Given instruction:
Word for word, quote all of the material, omitting the pictures.

Dataset excerpt:
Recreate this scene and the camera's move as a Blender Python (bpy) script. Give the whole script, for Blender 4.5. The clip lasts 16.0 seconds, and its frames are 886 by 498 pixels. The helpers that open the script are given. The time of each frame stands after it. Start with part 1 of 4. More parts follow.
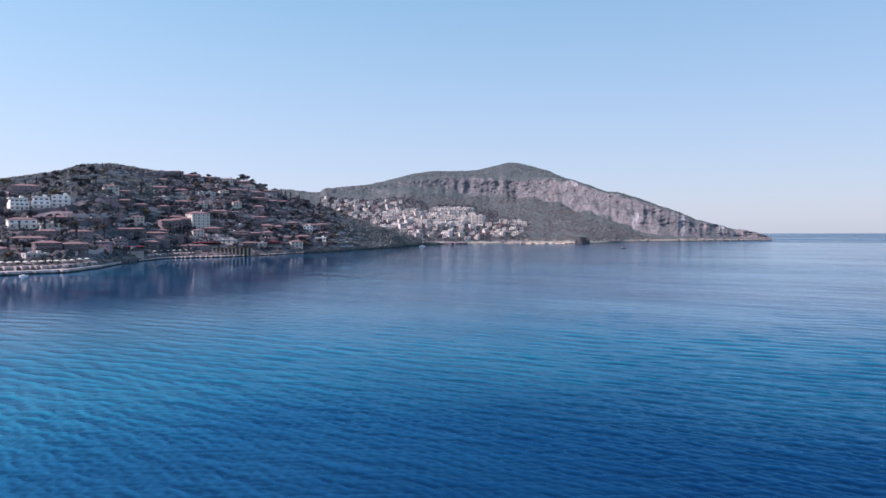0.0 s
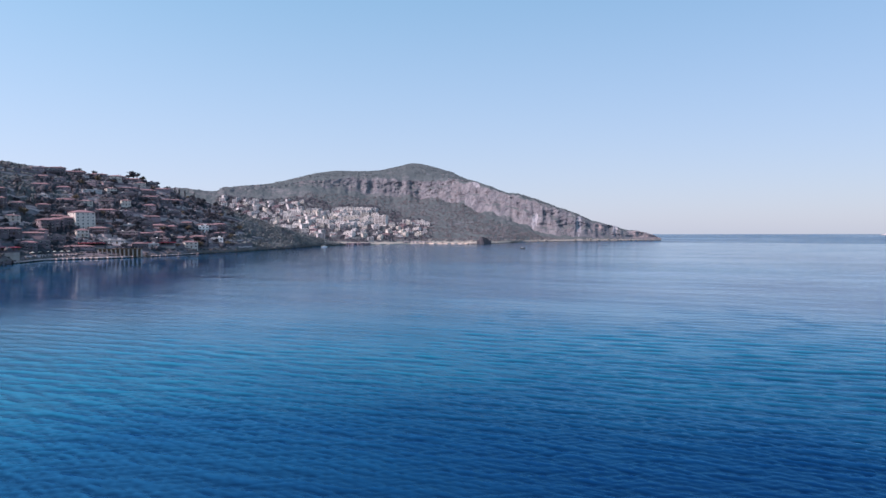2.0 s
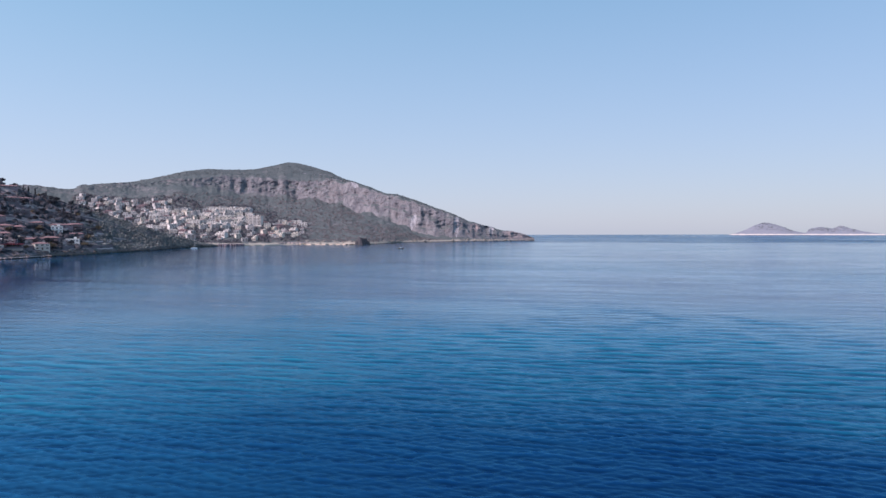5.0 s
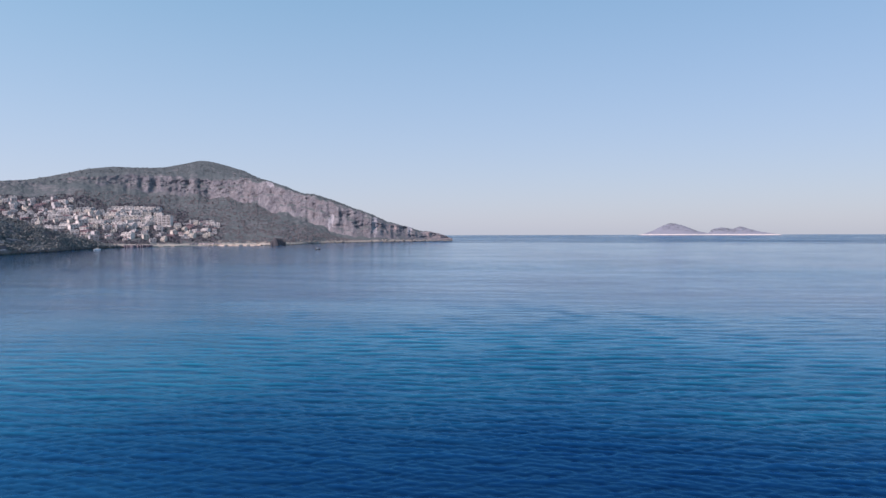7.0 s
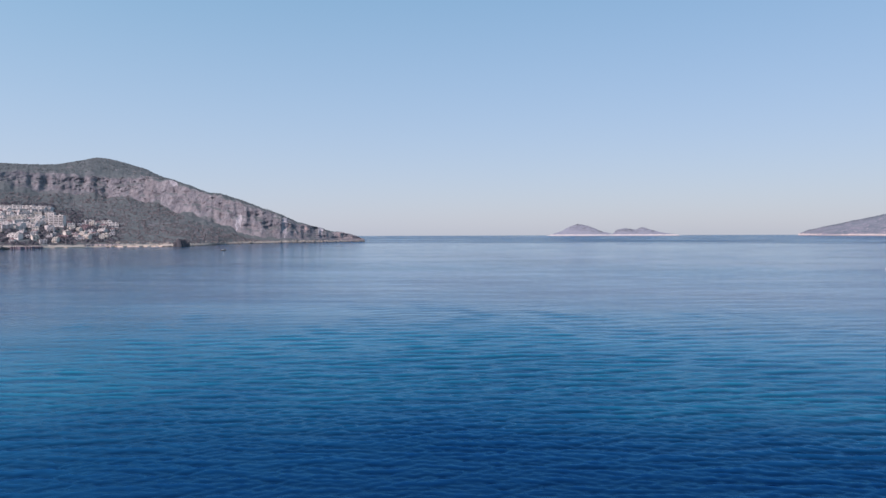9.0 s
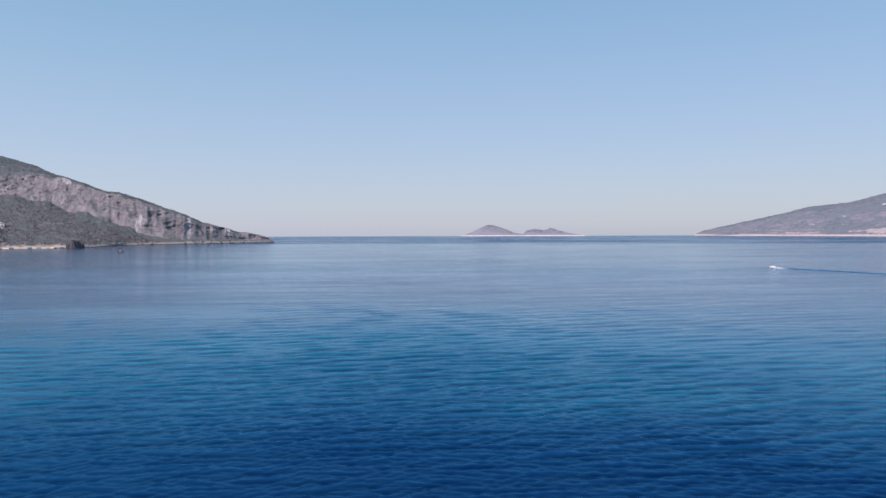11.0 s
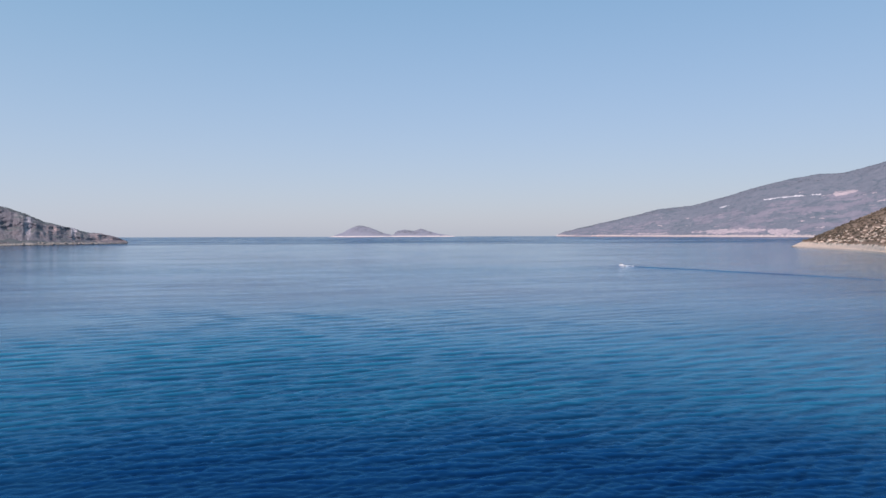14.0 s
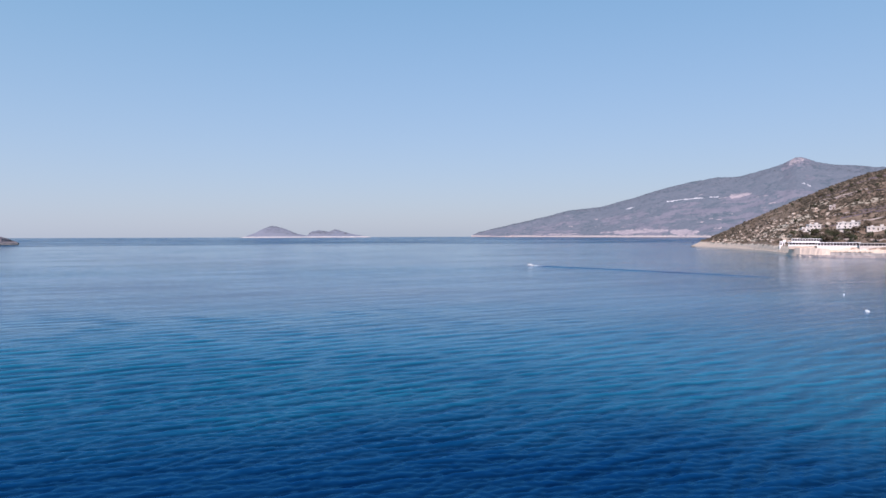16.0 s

Exercise output:
Recreate this scene and the camera's move as a Blender Python (bpy) script. Give the whole script, for Blender 4.5. The clip lasts 16.0 seconds, and its frames are 886 by 498 pixels. The helpers that open the script are given. The time of each frame stands after it. Start with part 1 of 4. More parts follow.
0.0 s
2.0 s
5.0 s
7.0 s
9.0 s
11.0 s
14.0 s
16.0 s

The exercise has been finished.